> _EXERCISE DESCRIPTION_
Everything in the listing below from the line containing "random.seed(0), np.random.seed(0), noise.seed_set(1)" through the line containing "turn = (Vector(target)" should be repeated exactly; leave out every other line.

> _COLLECTED DATA_
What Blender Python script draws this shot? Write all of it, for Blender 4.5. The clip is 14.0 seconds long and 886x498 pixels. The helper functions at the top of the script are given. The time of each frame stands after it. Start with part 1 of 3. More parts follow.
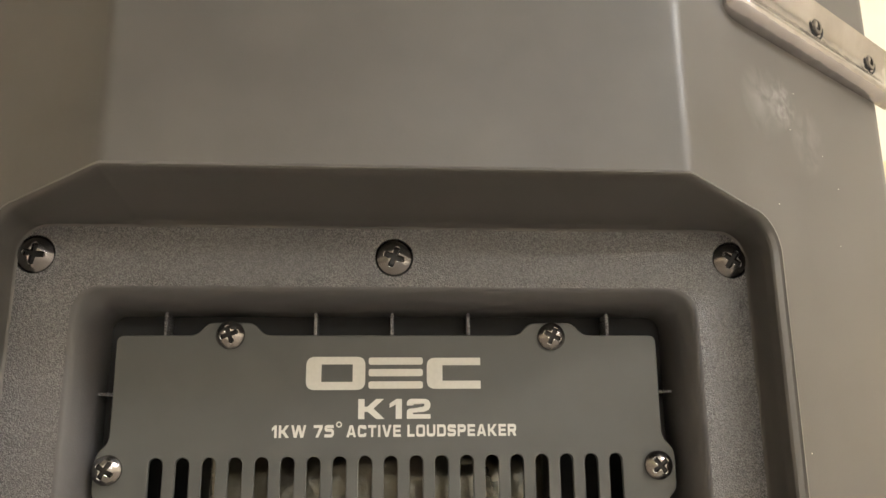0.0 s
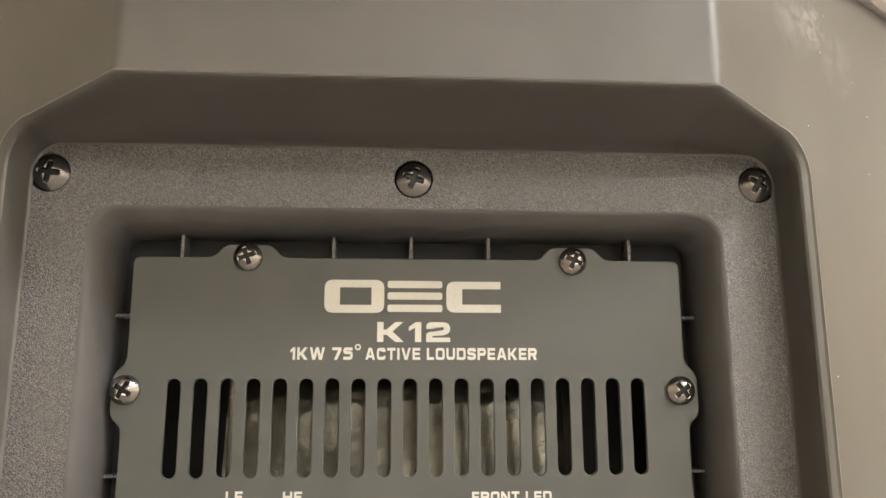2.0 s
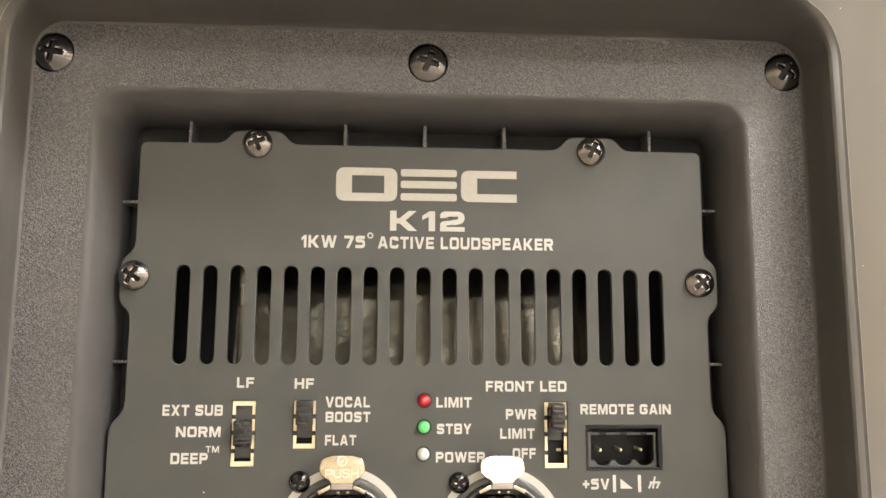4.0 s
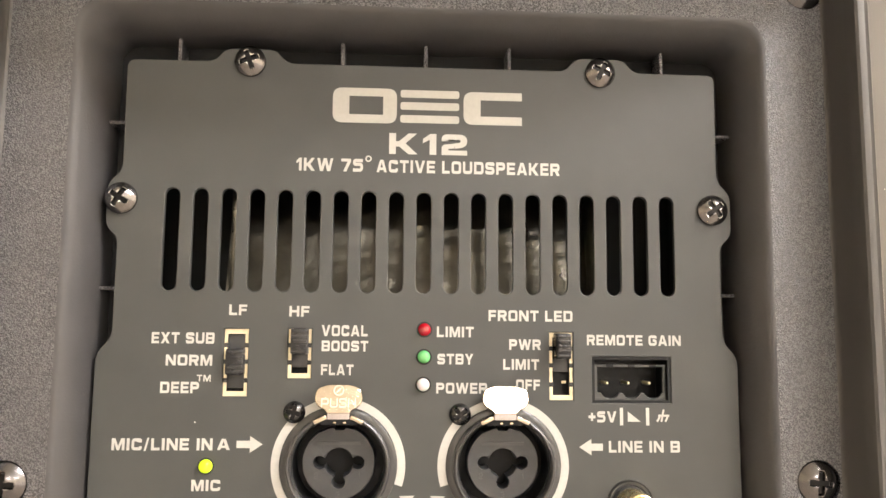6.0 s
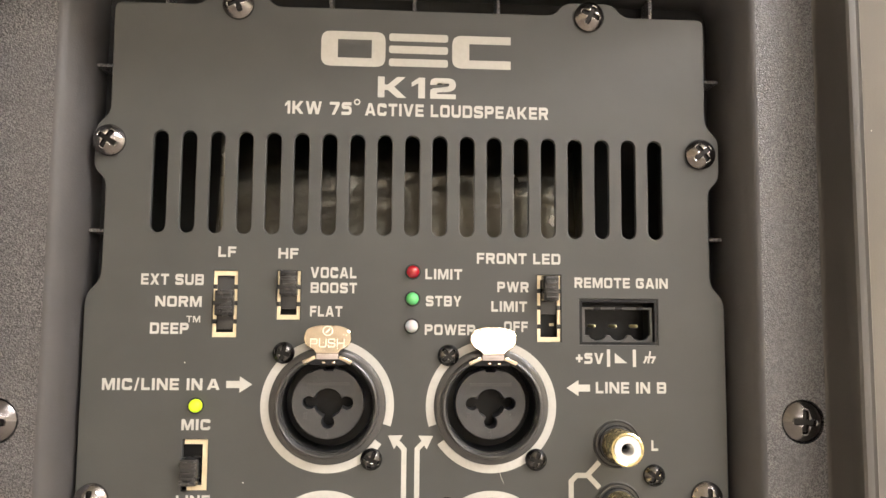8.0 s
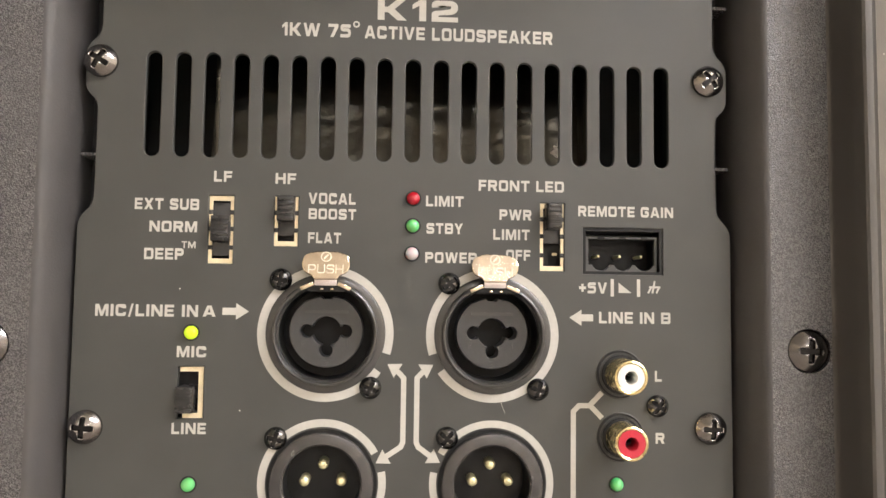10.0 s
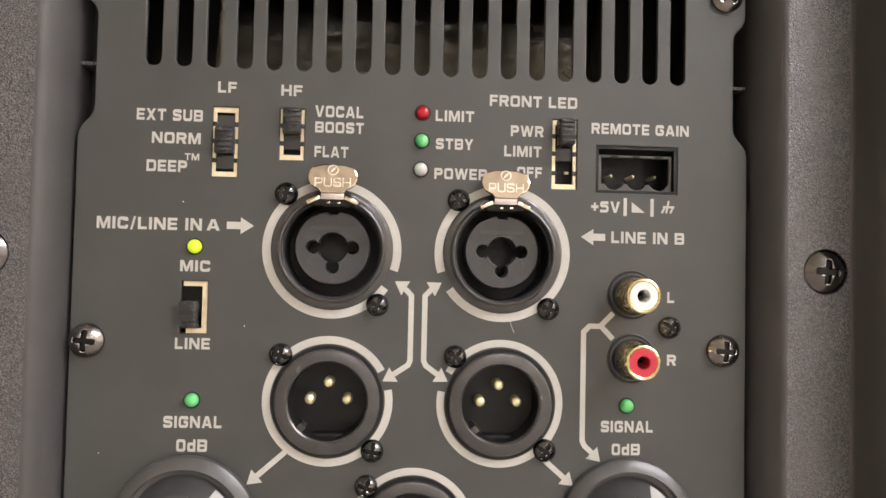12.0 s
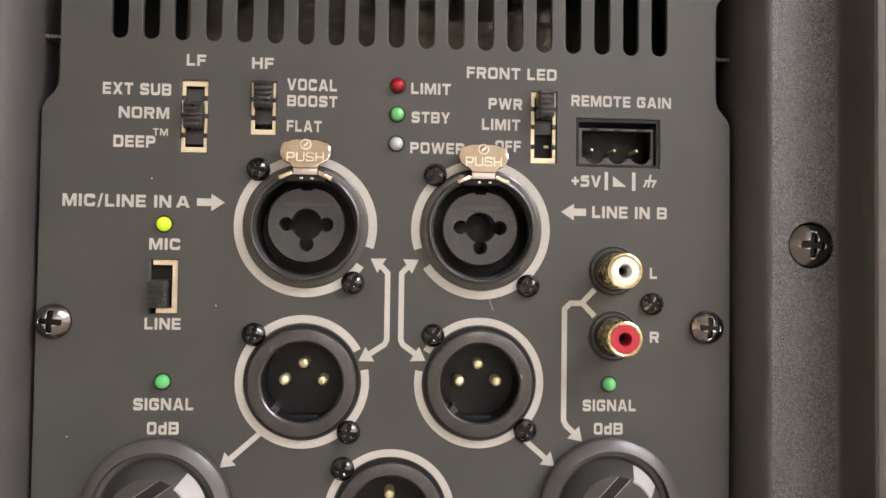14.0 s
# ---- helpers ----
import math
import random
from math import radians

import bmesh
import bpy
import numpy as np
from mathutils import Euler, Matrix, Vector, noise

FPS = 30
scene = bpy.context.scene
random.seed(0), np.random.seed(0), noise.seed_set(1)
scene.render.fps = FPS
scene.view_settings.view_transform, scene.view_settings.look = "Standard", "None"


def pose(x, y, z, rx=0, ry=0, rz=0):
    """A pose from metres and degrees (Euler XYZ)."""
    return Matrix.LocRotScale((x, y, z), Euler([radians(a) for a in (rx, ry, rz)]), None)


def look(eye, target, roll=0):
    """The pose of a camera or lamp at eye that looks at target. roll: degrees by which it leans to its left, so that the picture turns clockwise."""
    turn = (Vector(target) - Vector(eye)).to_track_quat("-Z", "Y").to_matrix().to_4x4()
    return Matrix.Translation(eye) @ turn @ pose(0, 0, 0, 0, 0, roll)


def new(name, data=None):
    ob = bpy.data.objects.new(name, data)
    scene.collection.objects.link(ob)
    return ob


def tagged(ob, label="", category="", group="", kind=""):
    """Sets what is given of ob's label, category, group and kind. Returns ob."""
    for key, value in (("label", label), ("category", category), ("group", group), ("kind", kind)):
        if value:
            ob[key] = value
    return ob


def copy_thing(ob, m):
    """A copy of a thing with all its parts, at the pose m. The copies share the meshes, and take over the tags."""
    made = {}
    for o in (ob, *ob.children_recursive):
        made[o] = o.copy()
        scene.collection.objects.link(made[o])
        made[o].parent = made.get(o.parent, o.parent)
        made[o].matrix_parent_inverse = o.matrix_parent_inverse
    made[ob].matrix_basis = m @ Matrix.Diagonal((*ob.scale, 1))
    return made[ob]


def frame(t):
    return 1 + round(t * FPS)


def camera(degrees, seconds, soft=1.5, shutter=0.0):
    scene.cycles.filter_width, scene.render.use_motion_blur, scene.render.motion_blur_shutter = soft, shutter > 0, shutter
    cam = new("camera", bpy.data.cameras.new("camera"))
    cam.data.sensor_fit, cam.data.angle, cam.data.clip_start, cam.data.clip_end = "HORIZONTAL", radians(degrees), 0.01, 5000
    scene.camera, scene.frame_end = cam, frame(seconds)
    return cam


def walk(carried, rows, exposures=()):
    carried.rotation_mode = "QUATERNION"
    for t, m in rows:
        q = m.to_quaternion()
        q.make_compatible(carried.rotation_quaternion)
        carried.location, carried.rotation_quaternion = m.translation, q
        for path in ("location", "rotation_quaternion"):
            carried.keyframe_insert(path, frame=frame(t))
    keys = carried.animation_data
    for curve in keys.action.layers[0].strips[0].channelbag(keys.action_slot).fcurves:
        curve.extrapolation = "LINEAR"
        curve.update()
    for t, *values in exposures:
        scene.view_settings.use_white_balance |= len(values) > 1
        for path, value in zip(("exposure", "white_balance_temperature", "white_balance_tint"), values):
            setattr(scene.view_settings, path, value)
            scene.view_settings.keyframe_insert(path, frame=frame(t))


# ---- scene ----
cam = camera(60.0, 14.0)
PATH = [
    (0, (-0.00254, -0.21667, 0.40195), (0.1481, 1.7256, 0.8544), -0.50),
    (0.5, (-0.00536, -0.21396, 0.39806), (0.138, 1.7334, 0.8307), -0.39),
    (1, (-0.00588, -0.21166, 0.39269), (0.1297, 1.738, 0.8173), -0.37),
    (1.5, (-0.00539, -0.21057, 0.39069), (0.1325, 1.7434, 0.7944), -0.26),
    (2, (-0.00574, -0.20994, 0.38853), (0.1271, 1.7475, 0.7771), -0.16),
    (2.5, (-0.00672, -0.21127, 0.38521), (0.1216, 1.75, 0.7555), -0.05),
    (3, (-0.00702, -0.20972, 0.38107), (0.1169, 1.7562, 0.727), 0.01),
    (3.2, (-0.00631, -0.20803, 0.37926), (0.109, 1.7624, 0.7034), 0.10),
    (5.3, (-0.00905, -0.19547, 0.36322), (0.1109, 1.7849, 0.6151), 0.54),
    (5.5, (-0.00819, -0.19486, 0.36285), (0.1061, 1.7869, 0.6068), 0.55),
    (6, (-0.00671, -0.1914, 0.35872), (0.1089, 1.7928, 0.5814), 0.52),
    (6.5, (-0.00572, -0.18951, 0.35619), (0.1158, 1.7958, 0.5657), 0.51),
    (7, (-0.00451, -0.19073, 0.35676), (0.1276, 1.7953, 0.5522), 0.51),
    (7.5, (-0.00489, -0.19187, 0.35235), (0.1197, 1.7946, 0.5482), 0.54),
    (8, (-0.00438, -0.19123, 0.34831), (0.1187, 1.7966, 0.5305), 0.50),
    (8.2, (-0.0042, -0.19124, 0.34716), (0.1182, 1.7978, 0.5165), 0.52),
    (10.3, (-0.00518, -0.18458, 0.33283), (0.1297, 1.807, 0.4554), 0.74),
    (10.5, (-0.00336, -0.18354, 0.33097), (0.1289, 1.8089, 0.4434), 0.74),
    (11, (-0.00307, -0.18098, 0.32598), (0.1374, 1.8117, 0.4238), 0.93),
    (11.5, (-0.00361, -0.18195, 0.32511), (0.1348, 1.8117, 0.4029), 1.10),
    (12, (-0.00667, -0.18099, 0.32126), (0.1279, 1.8132, 0.3932), 1.24),
    (12.5, (-0.00783, -0.1795, 0.31927), (0.1176, 1.8155, 0.3835), 1.29),
    (13, (-0.00674, -0.17615, 0.3156), (0.1235, 1.8186, 0.3805), 1.00),
    (13.5, (-0.00427, -0.17531, 0.31669), (0.1357, 1.8191, 0.368), 0.84),
    (14, (-0.00209, -0.17674, 0.31726), (0.1455, 1.817, 0.3749), 0.78),
]
walk(cam, [(t, look(eye, target, roll)) for t, eye, target, roll in PATH],
     exposures=[(0.0, -0.1, 6430, 9), (0.5, -0.08, 6430, 9), (1.0, 0.24, 6430, 9), (2.5, 0.22, 6420, 9), (6.5, 0.42, 6420, 14), (8.0, 0.16, 6380, 14), (10.5, -0.1, 6220, 15), (14.0, -0.32, 6080, 17)])

# ---- world: a dim closed room, lit by its ceiling lights ----
world = bpy.data.worlds.new("room_air")
world.use_nodes = True
world.node_tree.nodes["Background"].inputs[0].default_value = (0.9, 0.85, 0.75, 1)
world.node_tree.nodes["Background"].inputs[1].default_value = 0.02
scene.world = world
LAMP = 63.0          # radiance of the ceiling diffusers
LAMP_TINT = (0.97, 0.945, 0.92)


# ---- materials ----
def mat(name, color, rough=0.5, metal=0.0, grain=0.0, bump=0.0, blotch=0.0, tint=None, rvar=0.0, spec=0.5, detail=3.0,
        blotch_scale=25.0, emit=0.0, coat=0.0, edge=(0.35, 0.7)):
    """A surface: base colour, fine grain (its size in metres) with relief, and broad blotches towards a second tint."""
    m = bpy.data.materials.new(name)
    m.use_nodes = True
    nt = m.node_tree
    b = nt.nodes["Principled BSDF"]
    b.inputs["Base Color"].default_value = (*color, 1)
    b.inputs["Roughness"].default_value = rough
    b.inputs["Metallic"].default_value = metal
    b.inputs["Specular IOR Level"].default_value = spec
    b.inputs["Coat Weight"].default_value = coat
    b.inputs["Coat Roughness"].default_value = 0.04
    if coat:
        b.inputs["Subsurface Weight"].default_value = 0.6
        b.inputs["Subsurface Scale"].default_value = 0.0012
    if emit:
        b.inputs["Emission Color"].default_value = (*color, 1)
        b.inputs["Emission Strength"].default_value = emit
    pos = nt.nodes.new("ShaderNodeNewGeometry").outputs["Position"]
    if blotch:
        n = nt.nodes.new("ShaderNodeTexNoise")
        n.inputs["Scale"].default_value = blotch_scale
        n.inputs["Detail"].default_value = 6
        nt.links.new(pos, n.inputs["Vector"])
        ramp = nt.nodes.new("ShaderNodeValToRGB")
        ramp.color_ramp.elements[0].position, ramp.color_ramp.elements[1].position = edge
        ramp.color_ramp.elements[0].color = (*color, 1)
        second = tint or tuple(c * (1 + blotch) for c in color)
        ramp.color_ramp.elements[1].color = (*second, 1)
        nt.links.new(n.outputs["Fac"], ramp.inputs["Fac"])
        nt.links.new(ramp.outputs["Color"], b.inputs["Base Color"])
        if rvar:
            r = nt.nodes.new("ShaderNodeMapRange")
            r.inputs["To Min"].default_value, r.inputs["To Max"].default_value = rough - rvar, rough + rvar
            nt.links.new(n.outputs["Fac"], r.inputs["Value"])
            nt.links.new(r.outputs["Result"], b.inputs["Roughness"])
    if grain and bump:
        n = nt.nodes.new("ShaderNodeTexNoise")
        n.inputs["Scale"].default_value = 1 / grain
        n.inputs["Detail"].default_value = detail
        nt.links.new(pos, n.inputs["Vector"])
        bp = nt.nodes.new("ShaderNodeBump")
        bp.inputs["Strength"].default_value = bump
        bp.inputs["Distance"].default_value = grain
        nt.links.new(n.outputs["Fac"], bp.inputs["Height"])
        nt.links.new(bp.outputs["Normal"], b.inputs["Normal"])
    return m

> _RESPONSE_
random.seed(0), np.random.seed(0), noise.seed_set(1)
scene.render.fps = FPS
scene.view_settings.view_transform, scene.view_settings.look = "Standard", "None"


def pose(x, y, z, rx=0, ry=0, rz=0):
    """A pose from metres and degrees (Euler XYZ)."""
    return Matrix.LocRotScale((x, y, z), Euler([radians(a) for a in (rx, ry, rz)]), None)


def look(eye, target, roll=0):
    """The pose of a camera or lamp at eye that looks at target. roll: degrees by which it leans to its left, so that the picture turns clockwise."""
    turn = (Vector(target) - Vector(eye)).to_track_quat("-Z", "Y").to_matrix().to_4x4()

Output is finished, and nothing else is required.